The worldwide 35mm distribution of all major motion pictures will likely cease in 2015 when the number of traditional celluloid-film projectors will drop to less than 17 percent worldwide, relegating them to showing legacy films rather than new releases. According to IHS iSuppli's Digest Cinema Intelligence Service, the "reign of celluloid 35mm will come to an end in two short months [Jan. 2012] when the majority of cinema screens go digital."
The celluloid film industry is more than 120 years old, creating legends galore, from Hollywood to Kodak. The ability to create high intensity projectors with digital light processors (DLP)--micro-mirror chips from Texas Instruments--has enabled the digital cinema to reach into even rural theaters. IHS iSuppli predicts that by the end of 2012, 35mm film cinemas will decline to just 37 percent, the exact opposite of 2010 when digital screens were just 32 percent.

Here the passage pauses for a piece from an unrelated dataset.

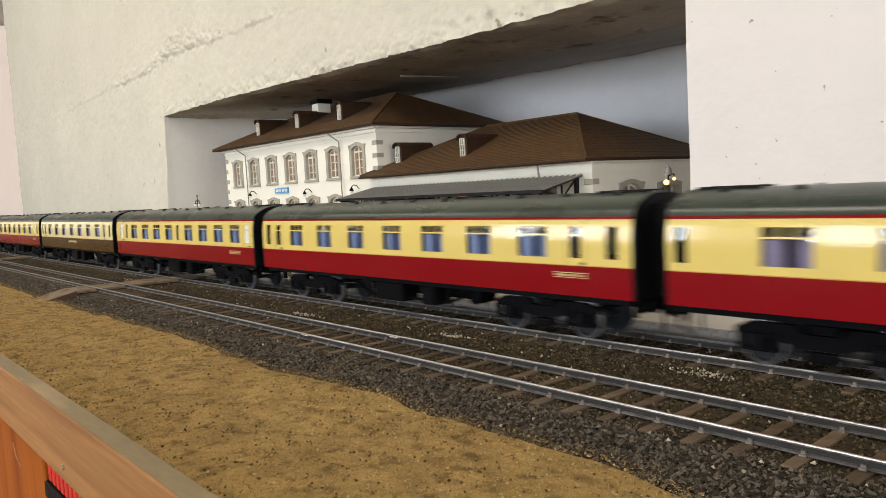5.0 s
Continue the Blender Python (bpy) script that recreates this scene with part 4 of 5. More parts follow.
def coach(name, label, layout, lower, seats):
    c = thing(name, label, "railway coach", "coaches of the express train")
    for s in (-1, 1):
        sd_ = Mesh(0.001)
        strip(sd_, 0, LEN, 28, 46, s)
        sd_.cur = 1
        strip(sd_, 0, LEN, 46.25, BOT, s)
        strip(sd_, 0, LEN, TOP, 73, s)
        x = 0.0
        for a, b, kind in layout:
            strip(sd_, x, a, BOT, TOP, s)
            x = b
            if kind in "wtd":
                strip(sd_, a, b, 63.6, 64.5, s, 0.9, -0.05)
            if kind == "w":
                for q in (a + (b - a) / 3, a + 2 * (b - a) / 3):
                    strip(sd_, q - 0.3, q + 0.3, 64.5, TOP, s, 0.7, -0.1)
        strip(sd_, x, LEN, BOT, TOP, s)
        sd_.cur = 0
        strip(sd_, 0, LEN, 73.2, 74.9, s, 1.0, 0.05)
        sd_.cur = 2
        strip(sd_, 0, LEN, 45.9, 46.4, s, 1.0, 0.12)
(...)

Digital remasters have been made from nearly all legacy 35mm films. And the quality of the digital video cameras has improved to the point where they rival the scans made of legacy celluloid films that now populate the world's digital archives of all Hollywood films.
"Movie theaters are undergoing a rapid transition to digital technology, spurred initially by the rising popularity of 3D films," said David Hancock, head of film and cinema research at IHS. "This is resulting in the rapid decline of 35mm, first losing its status as the dominant cinema technology in early 2012 and then causing it to dwindle to insignificance in four years."
Hancock claimed that the movie Avatar drove the stake in the heart of 35mm celluloid cinemas; every outlet wanted it, but only those that went digital could screen the movie in 3D. Since Avatar, the conversion to digital has jumped into double digit growth, at a 17 percent increase for the last two years. But by 2015, the phased transition to digital will be complete as the United States and the five largest countries in Western Europe will pass the critical 80 percent penetration mark where it is no longer economical to distribute celluloid films.
While the era of 35mm will end at that time, there will still be films circulating in print for art cinemas. Ironically, these last prints may increase in value as they circulate among a relatively small number of theaters dedicated to keeping the legacy of traditional film alive, according to IHS.